Di sisi lain, selama beberapa tahun terakhir, sudah mulai banyak film Indonesia berkualitas yang maju di kancah internasional. Sebut saja A Copy of My Mind (2016) yang berhasil melenggang di tiga ajang bergengsi perfilman dunia seperti Venice Film Festival, Toronto International Film Festival dan Busan International Film Festival, serta beberapa film karya anak bangsa lainnya seperti Filosofi Kopi dan Aach Aku Jatuh Cinta.
Pun dari keseruan yang terjadi di 2016 ini diharapkan bakal terus berlanjut hingga ke tahun-tahun ke depan.
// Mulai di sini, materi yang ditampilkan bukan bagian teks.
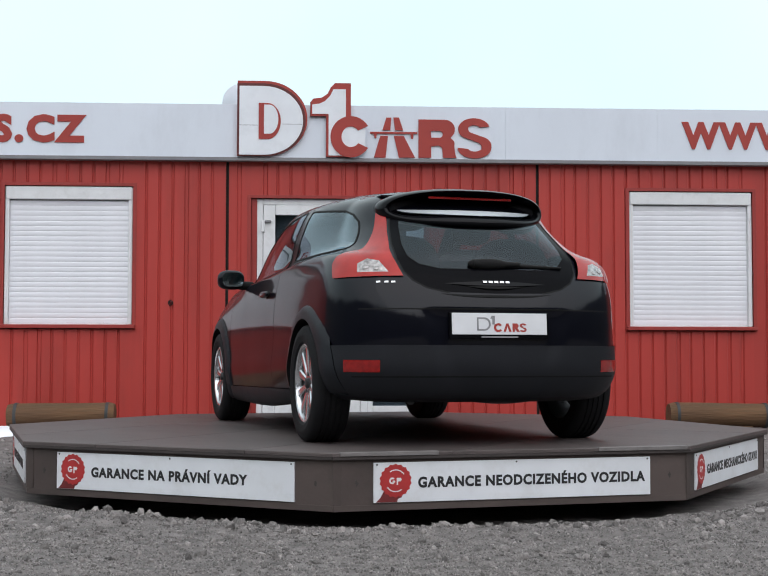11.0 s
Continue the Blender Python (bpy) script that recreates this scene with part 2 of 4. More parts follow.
def build_ground():
    xs = [-900, -300, -100, -40, -20, -12, -8] + [-6 + 12 * i / 220 for i in range(221)] + [8, 12, 20, 40, 100, 300, 900]
    ys = [-900, -300, -100, -40, -15, -5, 0, 2] + [3.8 + 4.0 * i / 110 for i in range(111)] + [7.9 + 5.3 * i / 50 for i in range(51)] + [15, 20, 40, 100, 300, 900]
    verts = [(x, y, ground_z(x, y)) for y in ys for x in xs]
    w = len(xs)
    faces = [(j * w + i, j * w + i + 1, (j + 1) * w + i + 1, (j + 1) * w + i) for j in range(len(ys) - 1) for i in range(w - 1)]
    me = bpy.data.meshes.new("ground")
    me.from_pydata(verts, [], faces)
    me.materials.append(M_GRAVEL)
    me.shade_smooth()
    tagged(new("ground", me), "grey crushed gravel yard, slightly uneven", "ground", kind="structure")


def build_stones():
    rnd = random.Random(4)
    base = bmesh.new()
    bmesh.ops.create_icosphere(base, subdivisions=1, radius=1.0)
    bv = [v.co.copy() for v in base.verts]
    bf = [[v.index for v in f.verts] for f in base.faces]
    base.free()
    verts, faces = [], []

    def stone(x, y, s):
        o = len(verts)
        q = Euler((rnd.uniform(0, 6), rnd.uniform(0, 6), rnd.uniform(0, 6))).to_matrix()
        sc = Vector((s, s * rnd.uniform(0.6, 1), s * rnd.uniform(0.45, 0.8)))
        z = ground_z(x, y) + s * 0.12
        for c in bv:
            k = rnd.uniform(0.75, 1.15)
            p = q @ Vector((c.x * sc.x * k, c.y * sc.y * k, c.z * sc.z * k))
            verts.append((x + p.x, y + p.y, z + p.z))
        faces.extend([[o + i for i in f] for f in bf])

    for _ in range(64000):
        y = 4.2 + 3.2 * rnd.random() ** 1.4
        x = rnd.uniform(-0.32, 0.32) * y
        if math.hypot(x - HUB.x, y - HUB.y) > 2.5:
            stone(x, y, 0.0028 + 0.004 * rnd.random() ** 1.5 + (0.012 * rnd.random() if rnd.random() < 0.012 else 0))
    for _ in range(7000):
        a, d = rnd.uniform(150, 390), rnd.uniform(2.5, 3.6)
        stone(HUB.x + d * math.cos(radians(a)), HUB.y + d * math.sin(radians(a)), 0.004 + 0.006 * rnd.random() ** 2)
    for _ in range(2600):
        a, d = rnd.uniform(190, 350), 2.80 + abs(rnd.gauss(0, 0.22)) - 0.12
        x, y = HUB.x + d * math.cos(radians(a)), HUB.y + d * math.sin(radians(a))
        if d > 2.56:
            stone(x, y, 0.0045 + 0.028 * rnd.random() ** 6.0)
    for _ in range(190):
        y = rnd.uniform(5.3, 6.4)
        stone(rnd.uniform(-0.3, 0.3) * y, y, 0.012 + 0.016 * rnd.random() ** 2)
    for _ in range(1500):
        s = rnd.choice((-1, 1))
        x, y = s * rnd.uniform(2.2, 4.2), rnd.uniform(8.5, 12.4)
        if math.hypot(x - HUB.x, y - HUB.y) > 2.6:
            stone(x, y, 0.008 + 0.02 * rnd.random() ** 3)
    me = bpy.data.meshes.new("gravel_stones")
    me.from_pydata(verts, [], faces)
    me.materials.append(M_STONE)
    tagged(new("gravel_stones", me), "loose grey crushed stones lying on the gravel", "gravel", kind="stuff")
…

Kembalinya kepercayaan penonton akan film-film Indonesia sudah sepatutnya dijaga dengan terus memproduksi film yang baik, mengedukasi, serta relevan dengan kehidupan bermasyarakat. Bagi para penikmat film, mulailah membuka mata akan pentingnya mendukung dan menonton film Indonesia. Sebab, karakter suatu bangsa tercermin dari sikap rakyatnya sendiri. Sekarang bukan lagi saatnya giat mengkritik, tanpa tindakan perubahan. Teruslah berpartisipasi membangun negeri lewat karya yang mampu dibanggakan. Maju terus perfilman Indonesia.